One of our most memorable projects involved the discovery of a unique document that had been hidden away in a private residence in Oxfordshire, UK for nearly a century. It was a translation of Russian folk tales by Netta Peacock, a pioneering traveller and writer who spent time in Russia in the late 1800s, where she came to know the Russian artist Elena Polenova. Their collaboration resulted in the gift of several illustrations to be published with the translation of the tales. Although the manuscript was prepared for publication, the First World War intervened and the book never appeared. Thanks to researcher Louise Hardiman and the close involvement of Natalya Polenova, great-niece of the artist and current director of Polenovo Museum Estate in Russia, the tales were finally published by Fontanka nearly a hundred years later as Why the Bear has no Tail and Other Russian Folk Tales. The second in what we hope will be an ongoing series of books with Polenovo has also now been published - The Story of Synko-Filipko and Other Russian Folk Tales, compiled and translated by Louise Hardiman.

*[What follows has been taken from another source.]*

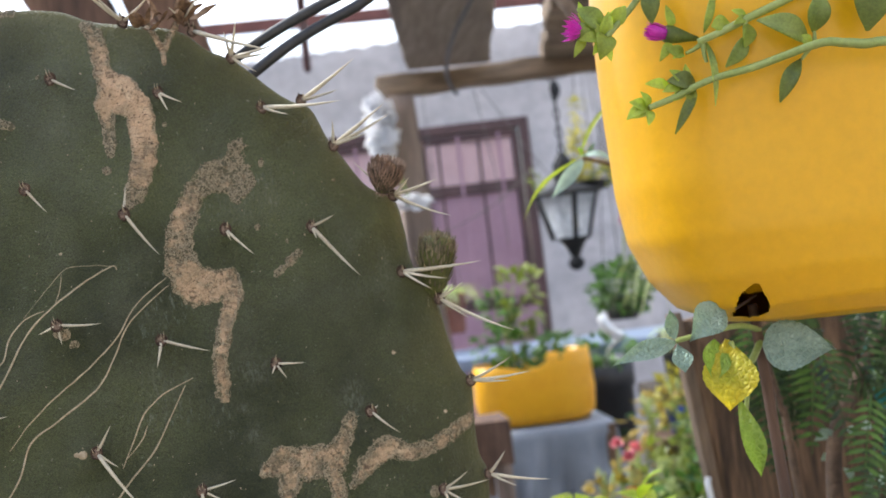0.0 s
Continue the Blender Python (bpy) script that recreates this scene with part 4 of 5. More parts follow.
_ang = np.array([math.atan2(q.z - PAD_C.z, q.x - PAD_C.x) for q in _o])
_rad = np.array([math.hypot(q.x - PAD_C.x, q.z - PAD_C.z) for q in _o])
_k = np.argsort(_ang)
_ang, _rad = _ang[_k], _rad[_k]
_ang = np.concatenate([_ang[-8:] - 2 * math.pi, _ang, _ang[:8] + 2 * math.pi])
_rad = np.concatenate([_rad[-8:], _rad, _rad[:8]])

# areoles: x, height (mm), spines as (tip x, tip height, reach out of the face), mm
AREOLES = []
AREOLES += [
    (-80.3, 57.5, [(-71.5, 52.3, 3.8)]),
    (-46.1, 50.2, [(-38.0, 45.5, 3.8), (-42.9, 43.0, 3.2)]),
    (-12.3, 42.7, [(15.1, 40.3, 13.0), (-3.2, 38.4, 4.4)]),
    (-90.7, 21.0, [(-83.8, 12.4, 4.6)]),
    (-60.0, 9.4, [(-49.5, -5.5, 8.0), (-58.9, 18.5, 4.2), (-62.5, 13.4, 2.3)]),
    (-28.6, 1.3, [(-19.6, -8.3, 5.9), (-27.0, -2.7, 1.9)]),
    (0.3, -0.8, [(15.0, -19.8, 11.3), (8.6, 2.3, 4.1), (1.6, -5.2, 2.1)]),
    (29.6, -19.7, [(56.2, -19.3, 14.0), (44.7, -23.9, 7.9), (38.9, -27.0, 5.8)]),
    (-84.3, -24.3, [(-70.0, -25.3, 6.1), (-90.1, -26.6, 3.6), (-83.4, -30.7, 3.1)]),
    (-52.5, -33.2, [(-36.7, -38.5, 7.3), (-54.6, -41.9, 4.3)]),
]
AREOLES += [
    (-16.8, -45.8, [(-6.8, -46.4, 4.4), (-18.4, -49.1, 1.7), (-13.5, -50.9, 2.8)]),
    (13.1, -66.0, [(22.3, -74.1, 5.6), (16.0, -64.2, 1.5)]),
    (-76.4, -66.9, [(-61.9, -85.5, 10.8), (-70.8, -58.3, 4.2), (-69.6, -72.1, 3.9)]),
    (-44.6, -83.5, [(-33.1, -81.3, 5.1), (-37.5, -87.8, 3.7), (-43.3, -101.1, 7.9)]),
    (-110.3, -51.9, [(-101.0, -51.1, 4.3), (-107.4, -57.5, 2.9), (-105.6, -57.3, 3.3)]),
    (-117.1, -4.1, [(-119.8, 4.9, 4.7), (-112.1, -10.9, 3.7)]),
    (35.1, -96.3, [(43.6, -90.4, 4.5), (50.7, -93.7, 7.4), (44.0, -101.5, 4.7), (38.5, -105.9, 4.2)]),
    (-137.6, -44.6, [(-129.6, -46.4, 4.0)]),
    (-120.3, 35.9, [(-114.2, 31.2, 3.0)]),
]
# areoles on the rim
RIM_AREOLES = []
RIM_AREOLES += [
    (1.4, 44.2, [(21.4, 54.9, 11.9), (14.5, 45.2, 6.4)]),
    (10.9, 27.4, [(11.4, 35.2, 3.9), (29.9, 38.5, 11.6), (30.9, 34.6, 11.1), (22.4, 29.2, 5.8)]),
    (30.0, 7.6, [(35.6, 12.6, 3.9), (45.1, 10.8, 8.2), (48.2, -2.5, 10.7), (17.1, 21.1, -6.0)]),
    (41.9, -30.8, [(46.8, -25.7, 3.4), (50.2, -25.7, 4.8), (65.2, -44.3, 14.0), (50.5, -38.3, 5.7)]),
    (49.7, -60.8, [(63.4, -53.4, 7.8), (69.1, -59.0, 10.2), (62.2, -61.6, 6.4)]),
    (52.2, -94.0, [(57.7, -85.4, 4.2), (71.6, -96.5, 9.5), (60.5, -98.1, 4.3)]),
    (-20.9, 61.4, [(-17.5, 71.7, 5.4), (-21.9, 68.7, 3.7), (-4.4, 62.7, 7.5), (-6.6, 60.1, 6.3), (-12.4, 54.0, 4.6)]),
    (-33.2, 71.8, [(-6.9, 59.6, 12.2)]),
    (-55.9, 76.5, [(-63.5, 85.3, 5.5), (-44.6, 82.8, 5.9), (-67.7, 87.0, 7.5)]),
    (-35.3, 75.8, [(-29.8, 81.2, 3.7), (-39.5, 78.9, 2.5)]),
]
# corky scars: strokes of (x, height, half width), mm
SCARS = []
# forked scar high on the face
SCARS.append(('A', [(-68.4, 76.1, 2.4, 0.30), (-65.7, 72.1, 2.9, 0.35), (-64.2, 65.6, 2.9, 0.40), (-63.6, 57.8, 2.9), (-58.9, 50.6, 7.2), (-53.1, 45.5, 4.8), (-52.2, 36.7, 4.3), (-52.2, 27.9, 4.0), (-54.4, 21.8, 3.7), (-56.6, 15.8, 3.2, 0.12), (-58.2, 12.2, 1.6, -0.05)]))
SCARS.append(('A', [(-63.6, 47.7, 3.5), (-63.2, 40.1, 2.4, 0.30), (-63.0, 35.0, 2.3, 0.15), (-63.3, 29.8, 1.5, 0.00)]))
# thin frayed patch
SCARS.append(('K', [(-21.6, 30.5, 2.3), (-23.3, 25.4, 3.2), (-26.7, 19.6, 5.8, 0.12), (-33.2, 19.2, 4.5), (-37.3, 15.6, 3.5)]))
SCARS.append(('K', [(-25.4, 19.9, 3.2), (-21.7, 18.7, 5.0), (-22.8, 14.1, 3.5), (-23.3, 11.0, 1.2)]))
# long hooked scar
SCARS.append(('B', [(-35.2, 17.4, 2.4, 0.10), (-38.0, 14.8, 3.7, 0.35), (-40.3, 9.4, 4.1), (-42.9, 3.9, 4.3, 0.35), (-44.7, -3.7, 4.5, 0.25), (-43.7, -11.4, 6.1), (-40.4, -16.9, 6.4), (-34.2, -17.5, 5.6), (-29.7, -16.6, 4.8), (-28.9, -23.0, 3.3), (-31.5, -29.2, 2.7), (-33.4, -35.3, 2.4), (-34.6, -41.5, 2.4)]))
SCARS.append(('B', [(-31.8, -29.8, 2.7), (-34.2, -38.6, 2.4), (-35.0, -46.2, 2.4), (-35.0, -54.4, 2.3)]))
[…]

Case study 3: A political joke


Private collections often reveal remarkable treasures, none more so than the Neboltai collection in Prague, with whom we worked on a book of political cartoons of the Soviet era, Drawing the Curtain: The Cold War in Cartoons. Collected since before the end of the Cold War, these illustrations and satirical cartoons are an extraordinary window onto the period. Again, it was a project that relied on several unique collaborations: with the British cartoon expert Tim Benson, who somehow managed to find intriguing British juxtapositions to every Soviet cartoon we chose; with Sergei Khrushchev, grandson of the former Soviet leader, who wrote the introduction; and with the Guardian newspaper, where we launched the book, with cartoonist Martin Rowson making the address.